No amount of prayer, fasting, and almsgiving will change anything about the Lord; but these tools are useful in helping us see the truth about our sinfulness, our fears, insecurities, resentments, and grudges, and in opening our lives to the mercy which Jesus Christ always extends to repentant sinners.
But we have to be careful here. Some of us hear words like “sinfulness” and “repentance” and immediately think of God as harsh, unforgiving, and out to punish us. We may be terrified of God and think that He wants us to be miserable. So we obsess about our failings and we judge ourselves, or perhaps others, as hopeless cases, and we end up taking the joy out of life.
The good news is that God did not create us for a joyless life of despair, but to share in the blessedness of His life. The eternal Son of God became one of us to heal our broken humanity and bring us into the joy of the Kingdom.
We pray, fast, give alms, and forgive our debtors as ways of embracing His healing, of accepting His gracious transformation of our lives.
Like the man in the pig sty, we also need to come to our senses, see the truth about God and ourselves and act accordingly. It is only our own stubborn refusal which holds us back from entering into the joy of the Lord.
So we prepare to take this time of Lent to do according to the words of the Apostle Paul and “I discipline my body and bring it into subjection, lest, when I have preached to others, I myself should become disqualified” 1 Cor 9:27 and
As we bring our bodies into subjection we find that our minds and heart will properly unite with the body and will not be improperly swayed and influenced by the desires of the body. We will be like the young man who after feeling true hunger, came to himself. He came to his right mind and turned his focus back to his father, he repented. As in this parable, there are no limits to our Lord’s mercy, no restrains on His compassion or forgiveness.
Great and Holy Lent is our time to repent and turn back to our Father. To understand that our desires are not filled by various things and material goods, not even with food!
Our deepest desires are met by God our Father who loves us and freely gives us all things that are good for us, all of which belong to Him. The father celebrated his sons return as if he had come back from the dead. Let us also come back from the dead by the grace of God. Let us turn from the death of our sins, our passions, our vices, and our earthly desires, to the resurrection of life in communion with God our Father.
We should have no fears about Him rejecting our repentance, no matter what we have done (or have not done). His desire is to restore us and to give us ALL that is His.
It is truly God’s pleasure to give you everything that is His and He has proven this by giving us the very life of His Son, Jesus Christ so that He might give us His divine life.

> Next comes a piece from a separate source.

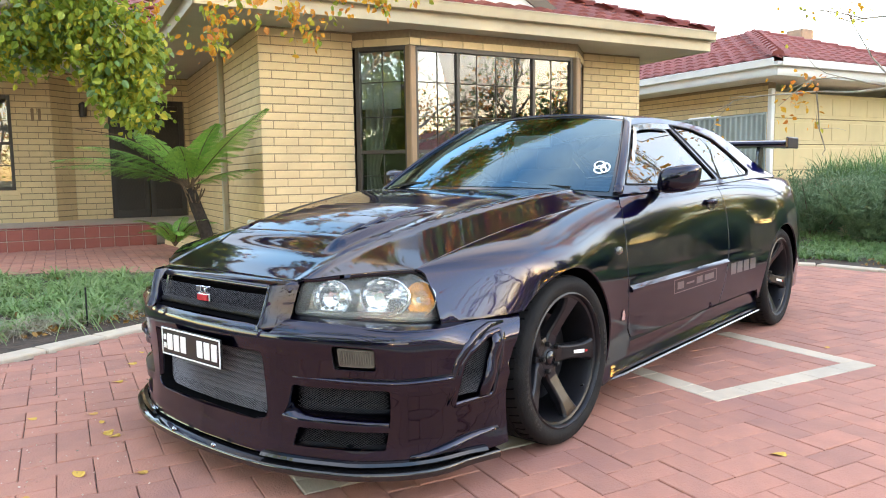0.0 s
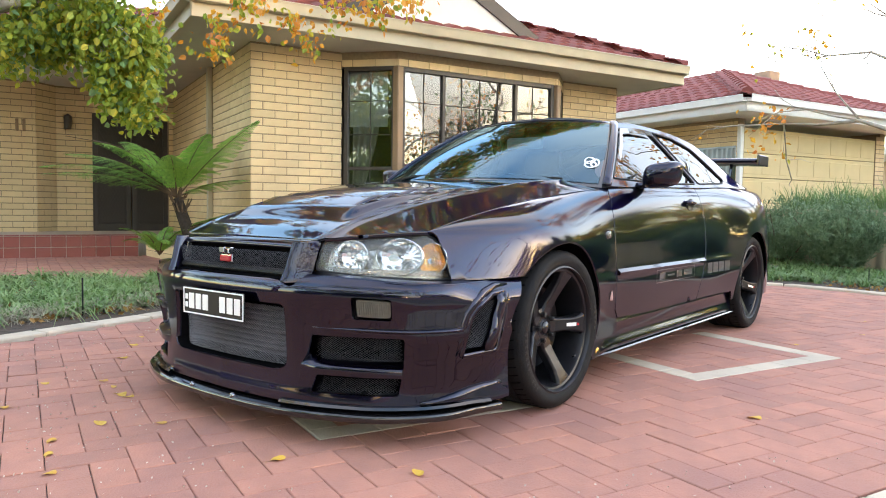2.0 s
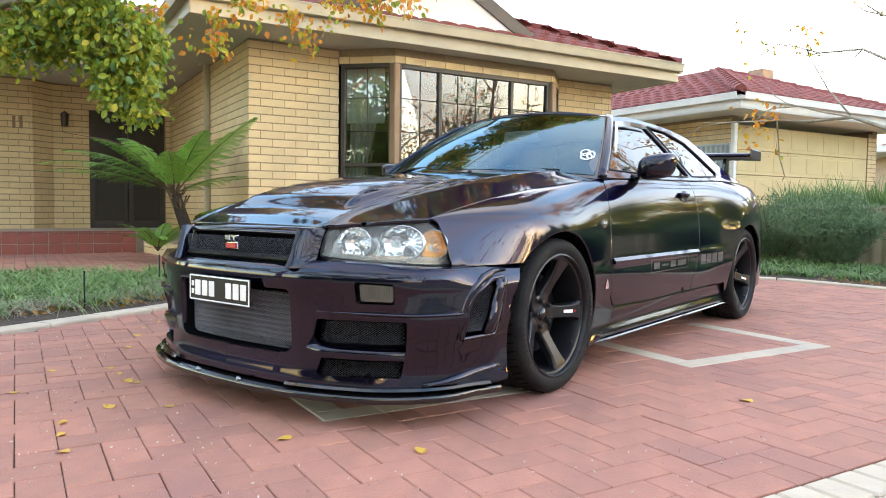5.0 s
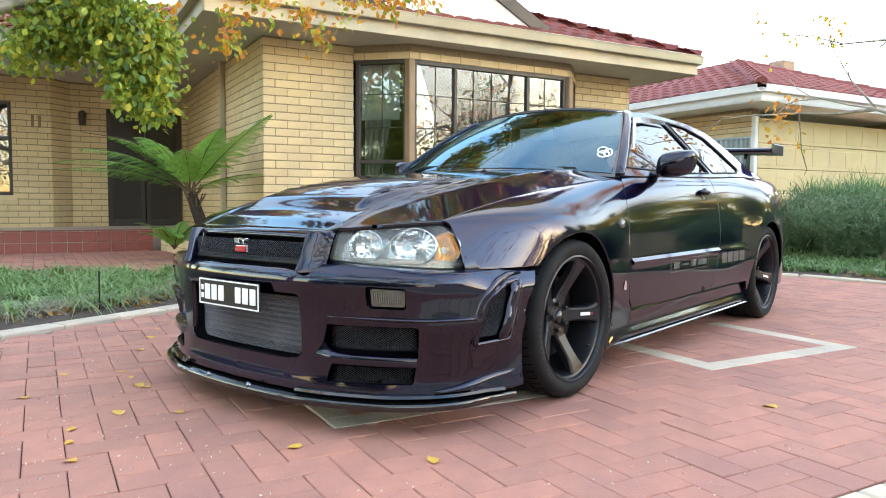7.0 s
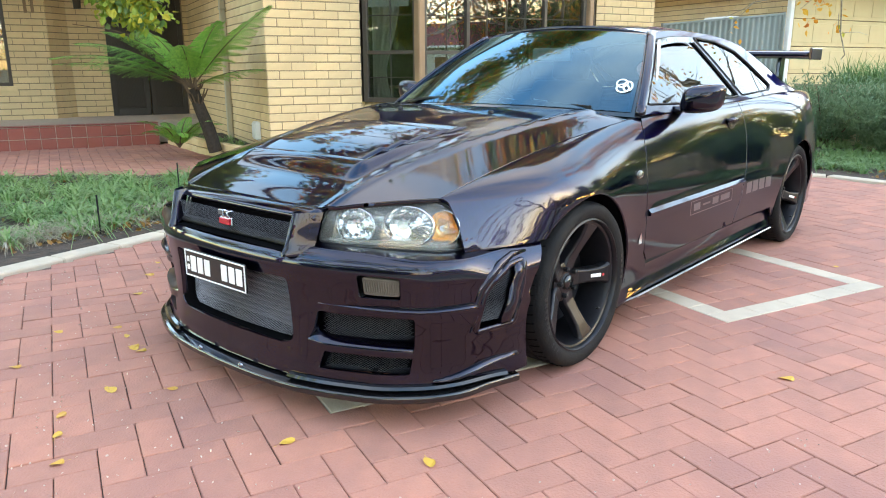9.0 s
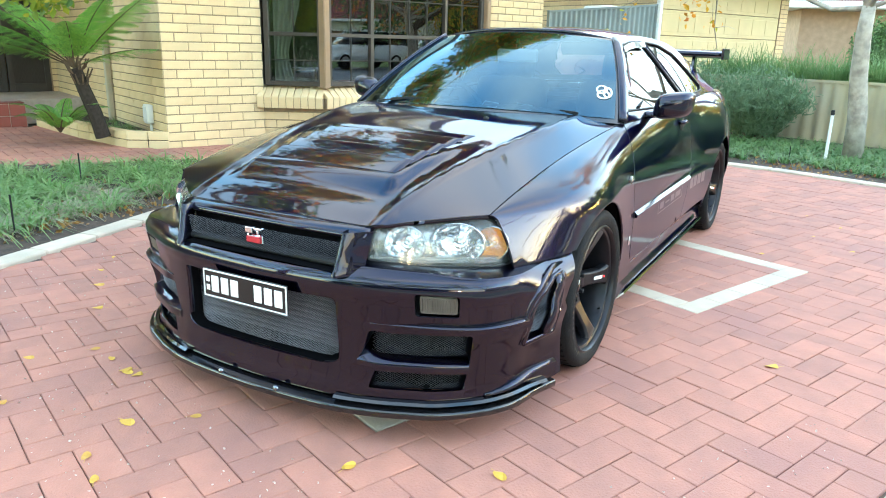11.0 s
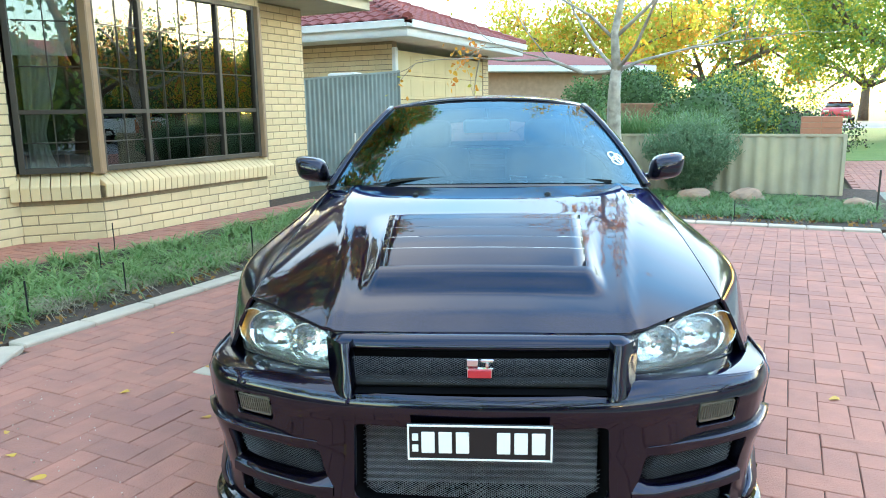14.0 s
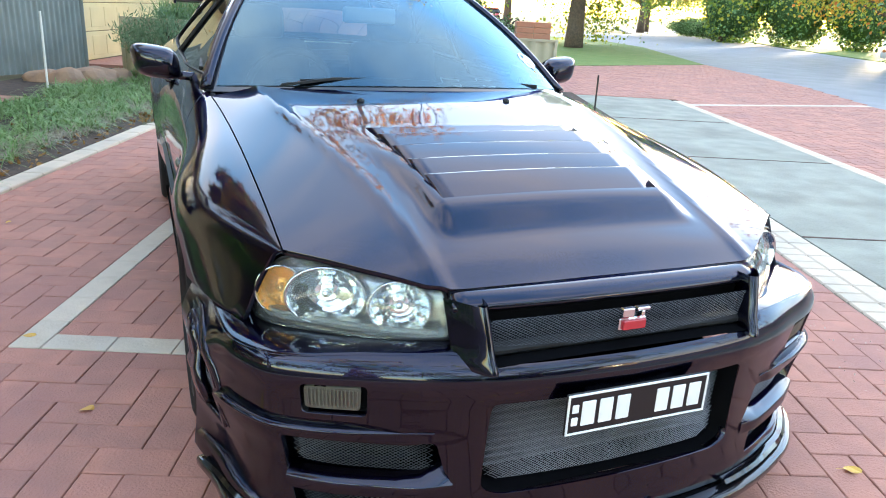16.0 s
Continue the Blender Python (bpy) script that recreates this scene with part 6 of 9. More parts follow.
panel("screen_surround", unit(lambda u, w: tuple(Vector(screen(u, w)) + Vector((0, 0.003, -0.002))), SX, SY), frame_out, GLOSSBLACK, car, holes=[scr_out], step=0.05, lip=0.0)
for s in (1, -1):
    F = mirror(cab, s)
    pil = panel("cabin_side", F, side_out, PAINT, car, holes=[door_glass, quart_glass], step=0.035, lip=0.015, flip=s < 0)
    inn = mirror(lambda y, z: (cab_x(y, z) - 0.008, y, z), s)
    for nm, h in (("side_window", door_glass), ("quarter_window", quart_glass)):
        g_ = panel(nm, inn, h, SIDEGLASS, pil, step=0.05, lip=0.0, flip=s < 0, label="dark tinted side glass")
        g_.visible_shadow = False
        rim = [Vector(F(y, z)) for y, z in split_loop(h, 0.05)]
        part("window_seal", sweep(rim, circle(0.006, 5), closed=True, up=(1, 0, 0)), BLACKPLASTIC, pil)
    vis = [Vector(F(y, z - 0.016)) + Vector((s * 0.014, 0, 0)) for y, z in ((0.90, 1.070), (0.932, 1.095), (1.04, 1.167), (1.165, 1.246), (1.28, 1.259), (1.40, 1.268), (1.52, 1.270), (1.62, 1.272))]
    part("window_visor", sweep(vis, [(-0.002, -0.014), (0.002, -0.014), (0.002, 0.018), (-0.002, 0.018)], up=(s * -0.45, 0, 1), scales=[0.3, 0.8, 1, 1, 1, 1, 1, 0.9]), GLOSSBLACK, pil, "dark wind deflector over the side window")
    pts = [edge_line(w / 12) for w in range(13)]
    pts = [Vector((s * p.x, p.y, p.z)) for p in pts]
    part("a_pillar", sweep([p + Vector((s * -0.004, -0.004, 0.002)) for p in pts], [(-0.022, -0.008), (0.0, -0.012), (0.020, -0.006), (0.022, 0.008), (0.0, 0.012), (-0.020, 0.008)], up=(s * 0.5, -0.6, 0.6)), PAINT, car, smooth=True)


def roof_f(u, y):
    """u across from -1 to 1."""
    e = rail_z(y)
    xr = cab_x(y, e)
    zc = 1.318 + 0.032 * math.sin(math.pi * min(max((y - 1.0) / 1.35, 0), 1)) - 0.045 * smooth(1.8, 2.5, y)
    k = abs(u) ** 2.6
    return (u * xr, y, zc + (e - zc) * k)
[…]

At each Liturgy He gives us the medicine of immortality, His own divine life giving flesh and blood.
May we repent and come to our right minds; may we have our debts forgiven by Him as we forgive others who may have accumulated “debts” against us; may we be healed in both body and soul as we come into His Church, may we run towards the Father as did the prodigal son.
We will be surprised to see Him waiting for us and ready to embrace us, to love us and to bring us into His own house to enjoy a great feast together with Him.
To Him be the glory, Father, Son and Holy Spirit AMEN.